» **WRITTEN TASK**
The listing below begins with the first line you should copy; stop after the line containing "of a camera", and drop every picture.

» **GIVEN DATA**
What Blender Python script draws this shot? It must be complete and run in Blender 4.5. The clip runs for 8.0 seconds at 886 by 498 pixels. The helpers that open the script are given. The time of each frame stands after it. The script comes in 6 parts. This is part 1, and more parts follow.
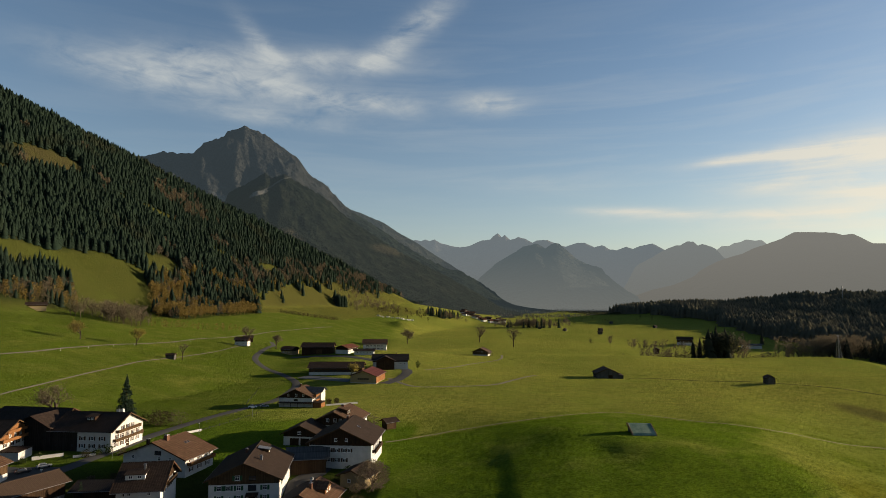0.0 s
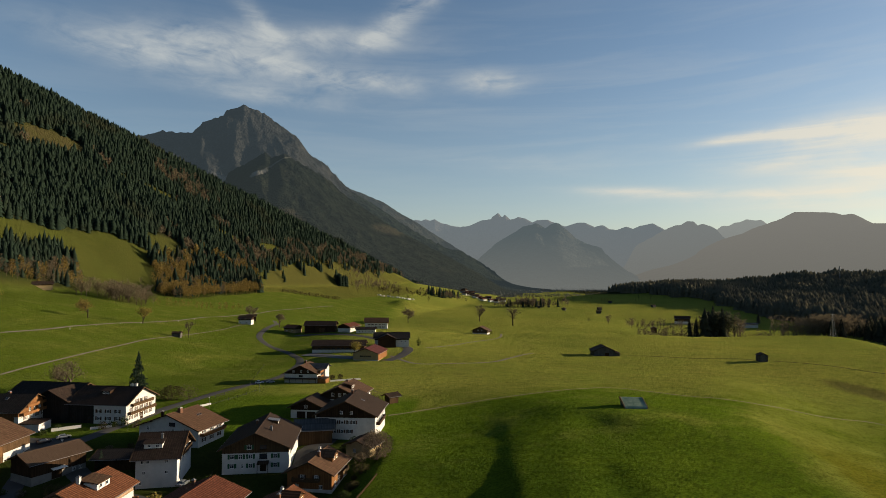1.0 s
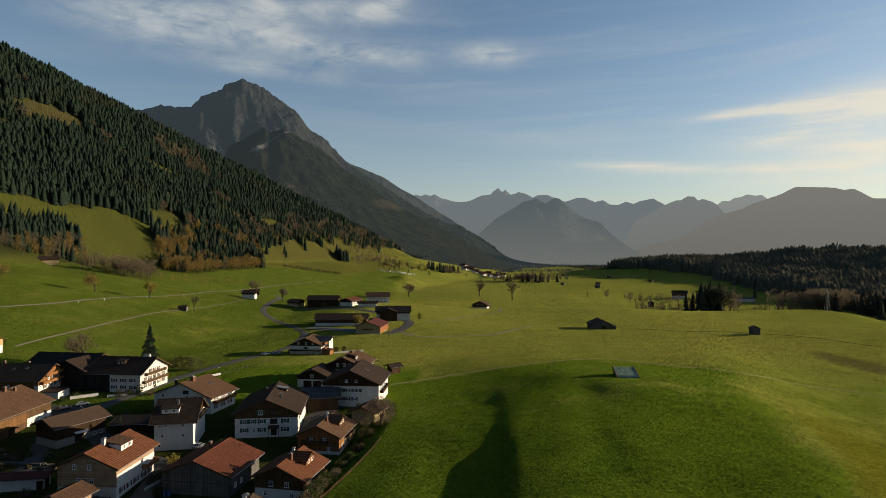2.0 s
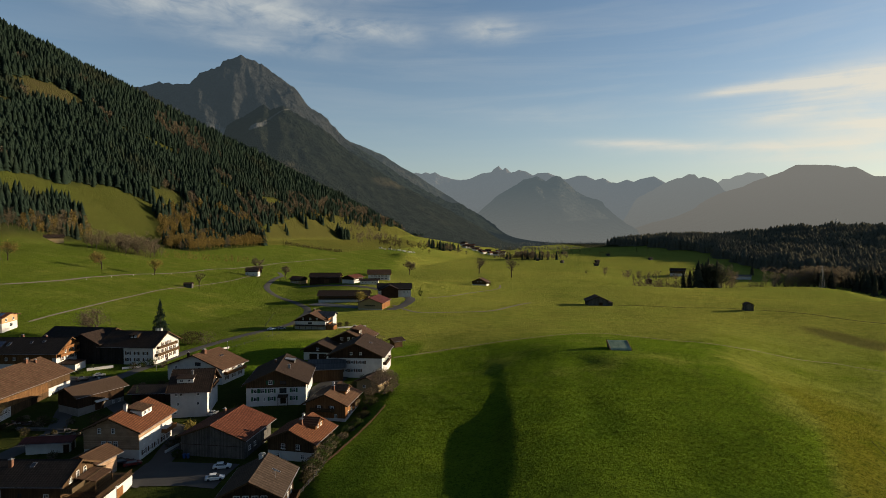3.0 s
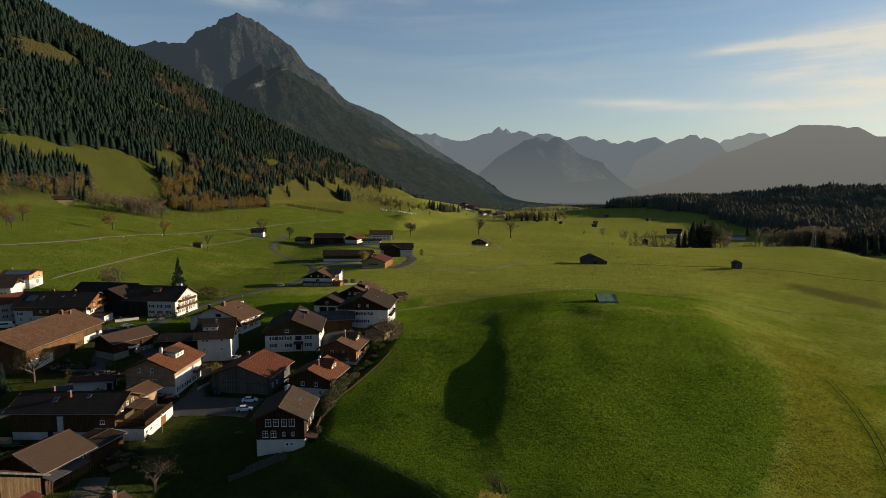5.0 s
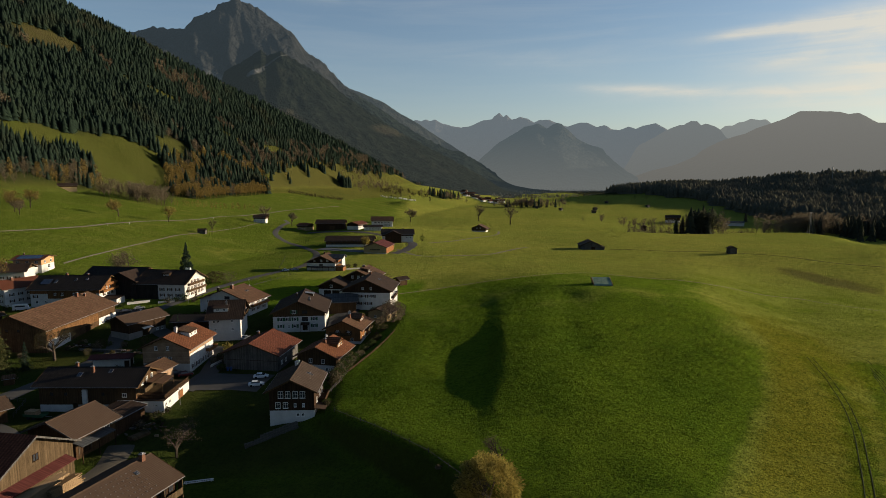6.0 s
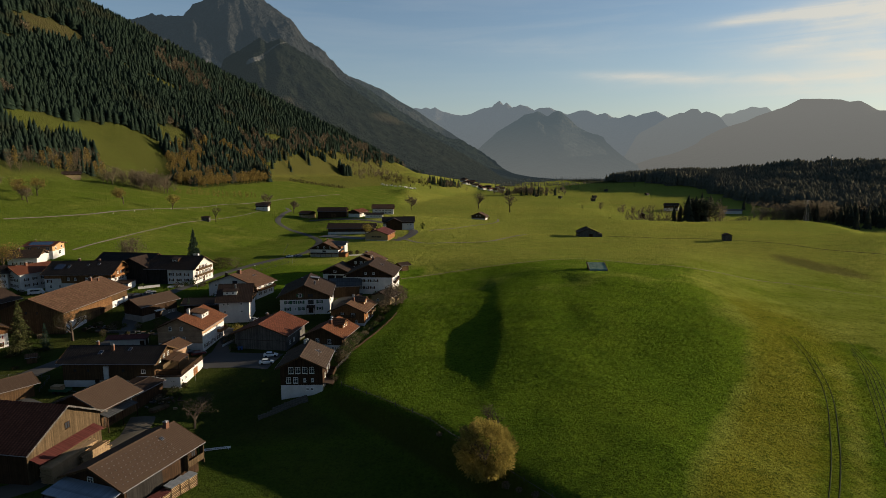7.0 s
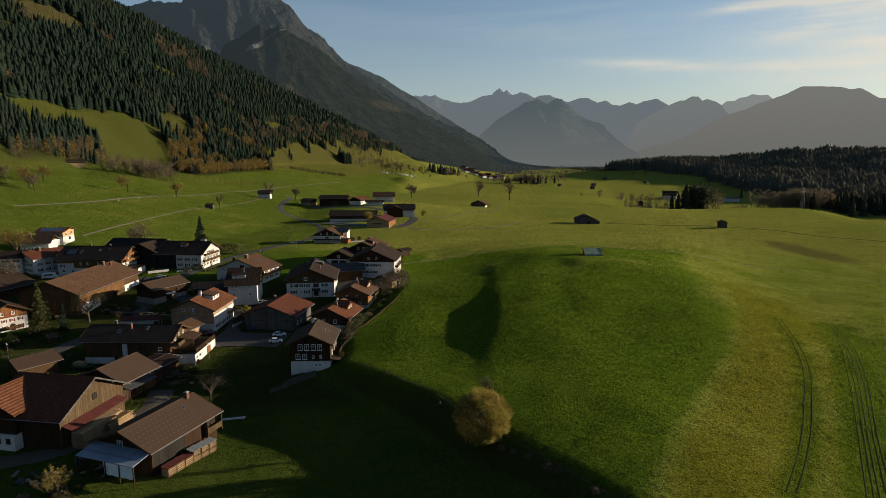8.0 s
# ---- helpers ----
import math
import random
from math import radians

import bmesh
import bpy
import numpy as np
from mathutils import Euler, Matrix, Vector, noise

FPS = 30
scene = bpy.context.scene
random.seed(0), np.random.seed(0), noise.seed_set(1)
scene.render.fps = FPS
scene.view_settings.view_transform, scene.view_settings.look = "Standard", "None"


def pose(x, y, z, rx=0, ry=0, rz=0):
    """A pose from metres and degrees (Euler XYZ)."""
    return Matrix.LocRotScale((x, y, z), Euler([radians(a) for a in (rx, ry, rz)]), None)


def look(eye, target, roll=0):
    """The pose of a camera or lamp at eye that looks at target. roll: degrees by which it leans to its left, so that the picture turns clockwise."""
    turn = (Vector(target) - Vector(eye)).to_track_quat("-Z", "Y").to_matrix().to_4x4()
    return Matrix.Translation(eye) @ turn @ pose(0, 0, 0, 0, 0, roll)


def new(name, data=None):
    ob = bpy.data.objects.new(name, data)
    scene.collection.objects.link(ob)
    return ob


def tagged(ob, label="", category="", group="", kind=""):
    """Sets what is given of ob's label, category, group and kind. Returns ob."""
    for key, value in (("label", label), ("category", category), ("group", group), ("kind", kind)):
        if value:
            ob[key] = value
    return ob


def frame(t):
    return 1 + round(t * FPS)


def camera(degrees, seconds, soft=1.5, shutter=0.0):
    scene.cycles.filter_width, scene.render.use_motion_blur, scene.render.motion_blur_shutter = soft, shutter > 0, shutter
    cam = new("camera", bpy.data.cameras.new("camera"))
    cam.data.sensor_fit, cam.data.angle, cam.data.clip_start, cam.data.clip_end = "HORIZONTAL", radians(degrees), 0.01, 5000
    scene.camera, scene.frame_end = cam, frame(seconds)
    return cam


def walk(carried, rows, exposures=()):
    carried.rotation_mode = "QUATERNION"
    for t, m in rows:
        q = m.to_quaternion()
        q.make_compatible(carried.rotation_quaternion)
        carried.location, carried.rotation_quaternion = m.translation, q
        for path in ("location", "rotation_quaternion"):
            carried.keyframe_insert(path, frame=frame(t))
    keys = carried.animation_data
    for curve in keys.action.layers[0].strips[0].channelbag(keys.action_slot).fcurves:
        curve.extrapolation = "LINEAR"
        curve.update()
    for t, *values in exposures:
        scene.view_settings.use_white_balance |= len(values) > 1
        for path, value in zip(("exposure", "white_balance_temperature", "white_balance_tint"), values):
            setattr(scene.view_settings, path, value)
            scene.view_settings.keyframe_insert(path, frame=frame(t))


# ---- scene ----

» **RESULT OF THIS TASK**
What Blender Python script draws this shot? It must be complete and run in Blender 4.5. The clip runs for 8.0 seconds at 886 by 498 pixels. The helpers that open the script are given. The time of each frame stands after it. The script comes in 6 parts. This is part 1, and more parts follow.
0.0 s
1.0 s
2.0 s
3.0 s
5.0 s
6.0 s
7.0 s
8.0 s
# ---- helpers ----
import math
import random
from math import radians

import bmesh
import bpy
import numpy as np
from mathutils import Euler, Matrix, Vector, noise

FPS = 30
scene = bpy.context.scene
random.seed(0), np.random.seed(0), noise.seed_set(1)
scene.render.fps = FPS
scene.view_settings.view_transform, scene.view_settings.look = "Standard", "None"


def pose(x, y, z, rx=0, ry=0, rz=0):
    """A pose from metres and degrees (Euler XYZ)."""
    return Matrix.LocRotScale((x, y, z), Euler([radians(a) for a in (rx, ry, rz)]), None)


def look(eye, target, roll=0):
    """The pose of a camera or lamp at eye that looks at target. roll: degrees by which it leans to its left, so that the picture turns clockwise."""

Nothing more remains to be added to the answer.